What is asked: Starting at the top of the listing, extract every line up to and including the one with "import math". Pictures stay out of the copy.

Source material:
+---+

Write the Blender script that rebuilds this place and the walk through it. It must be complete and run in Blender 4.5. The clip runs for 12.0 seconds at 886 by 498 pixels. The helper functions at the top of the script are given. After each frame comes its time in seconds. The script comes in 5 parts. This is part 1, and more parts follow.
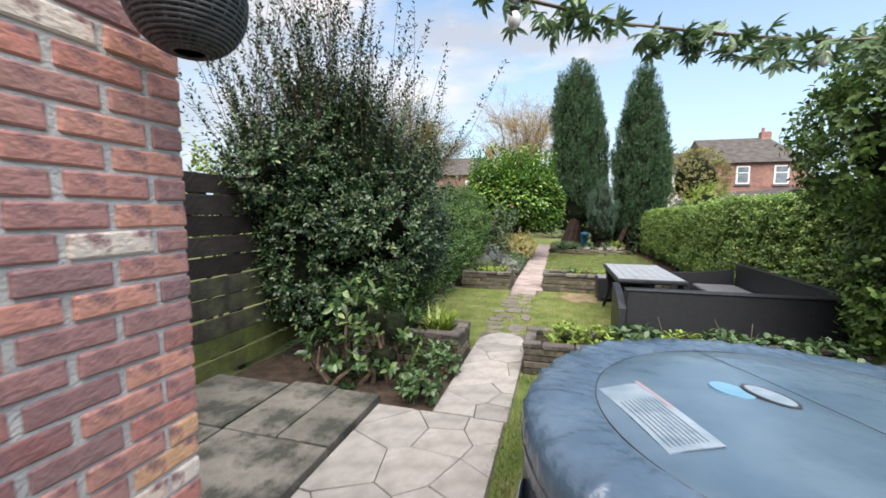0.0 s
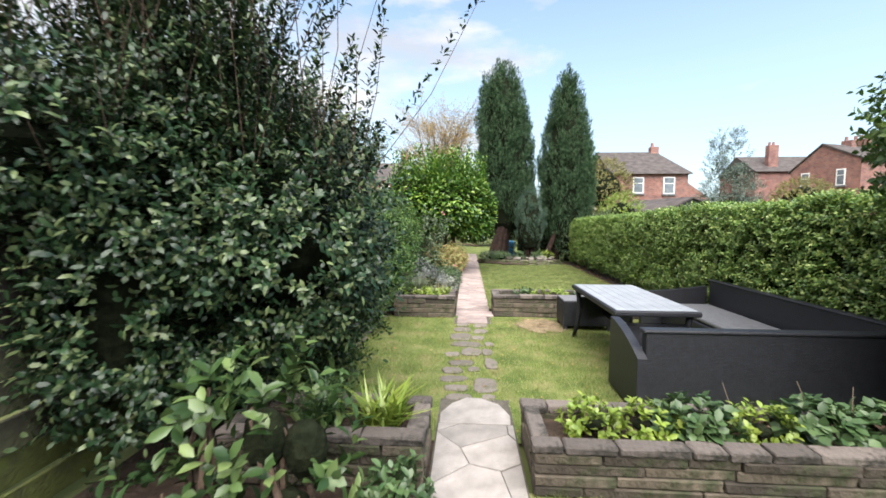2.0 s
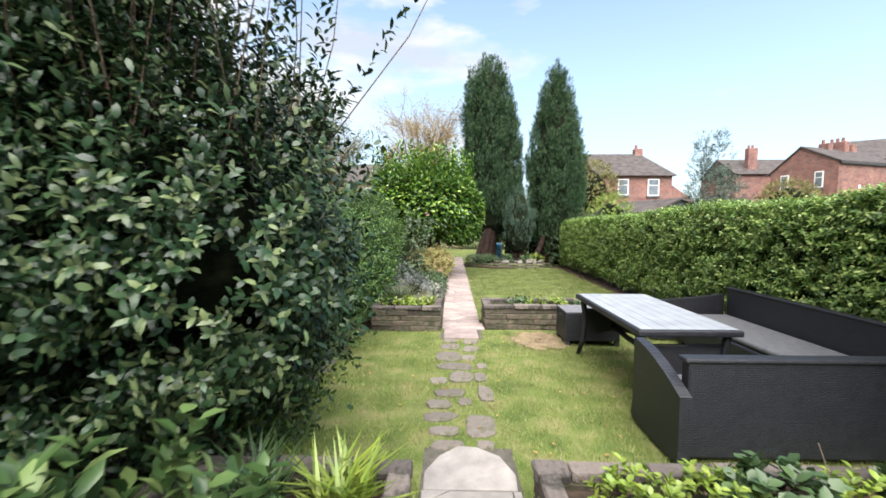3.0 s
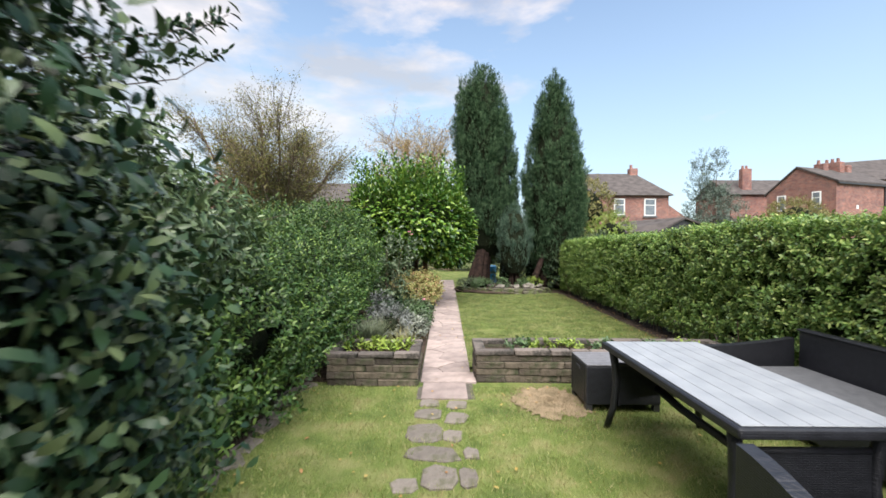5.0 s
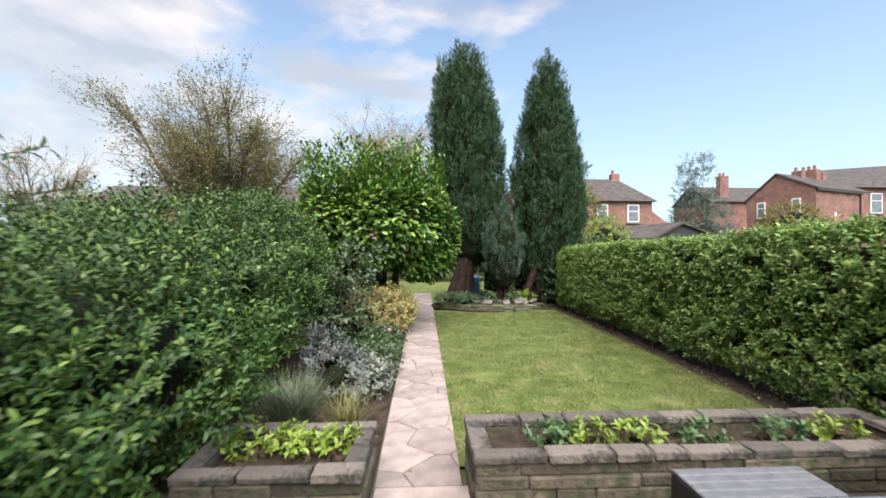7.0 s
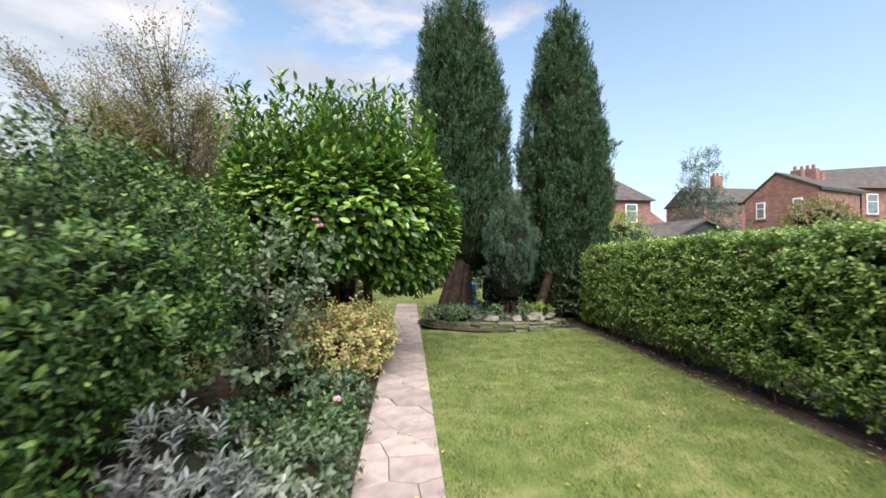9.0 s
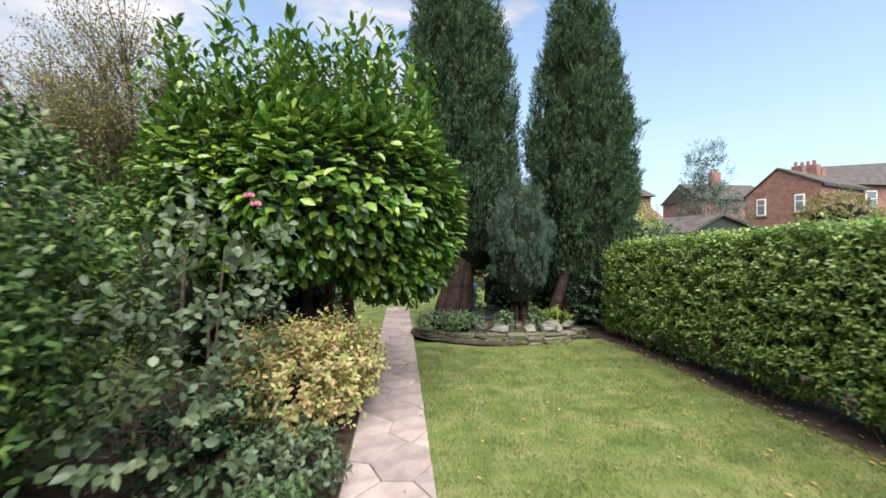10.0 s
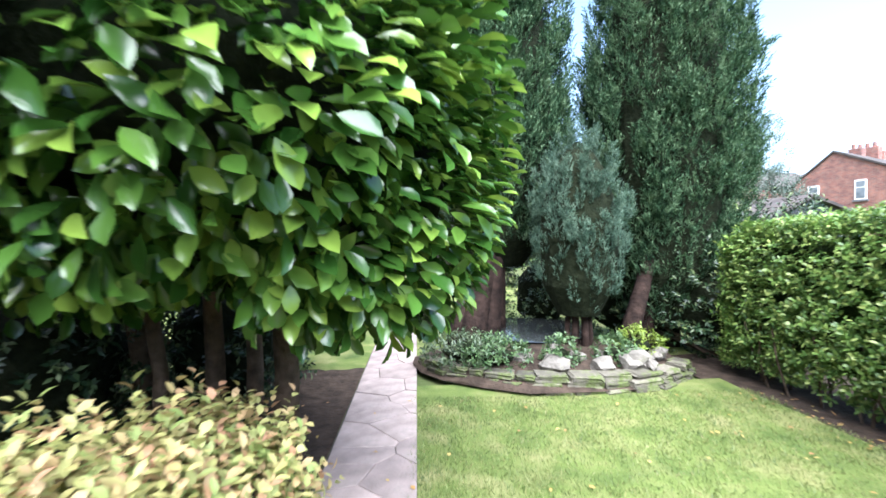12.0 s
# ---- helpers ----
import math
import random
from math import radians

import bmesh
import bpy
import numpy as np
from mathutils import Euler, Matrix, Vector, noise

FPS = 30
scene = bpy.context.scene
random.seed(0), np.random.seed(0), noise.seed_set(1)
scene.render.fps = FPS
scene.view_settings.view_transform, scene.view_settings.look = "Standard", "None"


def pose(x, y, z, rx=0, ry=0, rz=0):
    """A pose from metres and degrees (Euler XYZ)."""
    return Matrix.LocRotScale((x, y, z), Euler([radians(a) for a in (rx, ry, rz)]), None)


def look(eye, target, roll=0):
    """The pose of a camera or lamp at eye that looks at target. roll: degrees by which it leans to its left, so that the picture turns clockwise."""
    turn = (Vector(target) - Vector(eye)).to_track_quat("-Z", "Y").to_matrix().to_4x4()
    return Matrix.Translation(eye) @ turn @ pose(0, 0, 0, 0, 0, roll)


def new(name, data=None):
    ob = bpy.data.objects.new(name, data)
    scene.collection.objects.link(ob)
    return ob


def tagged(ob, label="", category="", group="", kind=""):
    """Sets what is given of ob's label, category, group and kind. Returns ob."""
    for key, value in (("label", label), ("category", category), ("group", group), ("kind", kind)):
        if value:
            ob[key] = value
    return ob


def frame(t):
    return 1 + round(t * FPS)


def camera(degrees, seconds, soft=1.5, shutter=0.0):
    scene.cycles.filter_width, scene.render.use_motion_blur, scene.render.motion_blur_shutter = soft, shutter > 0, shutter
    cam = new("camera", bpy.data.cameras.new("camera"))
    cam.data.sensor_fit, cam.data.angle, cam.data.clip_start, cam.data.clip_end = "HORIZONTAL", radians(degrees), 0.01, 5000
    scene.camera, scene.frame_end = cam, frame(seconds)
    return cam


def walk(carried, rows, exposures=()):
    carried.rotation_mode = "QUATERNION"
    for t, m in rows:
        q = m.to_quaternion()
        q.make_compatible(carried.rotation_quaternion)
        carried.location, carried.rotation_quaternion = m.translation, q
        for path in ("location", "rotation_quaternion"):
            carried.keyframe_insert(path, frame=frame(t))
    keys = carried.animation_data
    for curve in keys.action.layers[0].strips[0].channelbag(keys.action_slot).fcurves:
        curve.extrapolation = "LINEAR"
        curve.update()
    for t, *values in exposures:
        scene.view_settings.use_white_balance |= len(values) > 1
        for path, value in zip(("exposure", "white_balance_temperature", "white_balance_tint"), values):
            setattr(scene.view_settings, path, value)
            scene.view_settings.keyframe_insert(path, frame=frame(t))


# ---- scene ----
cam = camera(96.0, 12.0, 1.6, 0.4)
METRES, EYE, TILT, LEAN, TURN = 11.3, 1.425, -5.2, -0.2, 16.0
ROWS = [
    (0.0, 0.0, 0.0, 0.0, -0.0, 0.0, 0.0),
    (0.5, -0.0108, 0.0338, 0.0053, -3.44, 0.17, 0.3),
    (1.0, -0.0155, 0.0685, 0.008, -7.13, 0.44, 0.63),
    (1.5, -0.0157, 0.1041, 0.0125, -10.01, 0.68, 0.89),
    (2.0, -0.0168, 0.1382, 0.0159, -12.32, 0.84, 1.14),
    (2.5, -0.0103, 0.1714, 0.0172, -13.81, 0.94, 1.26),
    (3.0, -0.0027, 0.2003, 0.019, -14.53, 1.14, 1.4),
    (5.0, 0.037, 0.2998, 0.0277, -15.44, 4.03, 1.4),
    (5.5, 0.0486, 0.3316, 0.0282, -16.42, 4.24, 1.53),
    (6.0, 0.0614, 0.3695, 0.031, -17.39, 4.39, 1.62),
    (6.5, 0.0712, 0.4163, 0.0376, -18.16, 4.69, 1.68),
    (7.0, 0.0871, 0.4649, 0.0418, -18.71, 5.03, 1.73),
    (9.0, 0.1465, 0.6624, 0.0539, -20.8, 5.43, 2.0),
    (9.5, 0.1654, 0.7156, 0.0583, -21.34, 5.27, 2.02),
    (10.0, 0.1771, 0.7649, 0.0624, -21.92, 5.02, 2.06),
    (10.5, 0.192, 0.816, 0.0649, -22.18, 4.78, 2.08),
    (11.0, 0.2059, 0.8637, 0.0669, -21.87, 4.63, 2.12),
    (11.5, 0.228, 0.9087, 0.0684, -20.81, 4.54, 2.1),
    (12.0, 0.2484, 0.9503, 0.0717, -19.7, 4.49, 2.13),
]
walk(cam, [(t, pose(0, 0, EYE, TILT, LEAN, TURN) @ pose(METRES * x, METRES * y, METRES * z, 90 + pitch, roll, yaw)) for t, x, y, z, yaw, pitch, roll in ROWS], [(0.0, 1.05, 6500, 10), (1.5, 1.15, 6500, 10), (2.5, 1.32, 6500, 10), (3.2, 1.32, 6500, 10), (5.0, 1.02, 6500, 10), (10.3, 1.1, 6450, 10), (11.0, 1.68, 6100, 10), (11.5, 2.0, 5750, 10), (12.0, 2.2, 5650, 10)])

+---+

Output:
Write the Blender script that rebuilds this place and the walk through it. It must be complete and run in Blender 4.5. The clip runs for 12.0 seconds at 886 by 498 pixels. The helper functions at the top of the script are given. After each frame comes its time in seconds. The script comes in 5 parts. This is part 1, and more parts follow.
0.0 s
2.0 s
3.0 s
5.0 s
7.0 s
9.0 s
10.0 s
12.0 s
# ---- helpers ----
import math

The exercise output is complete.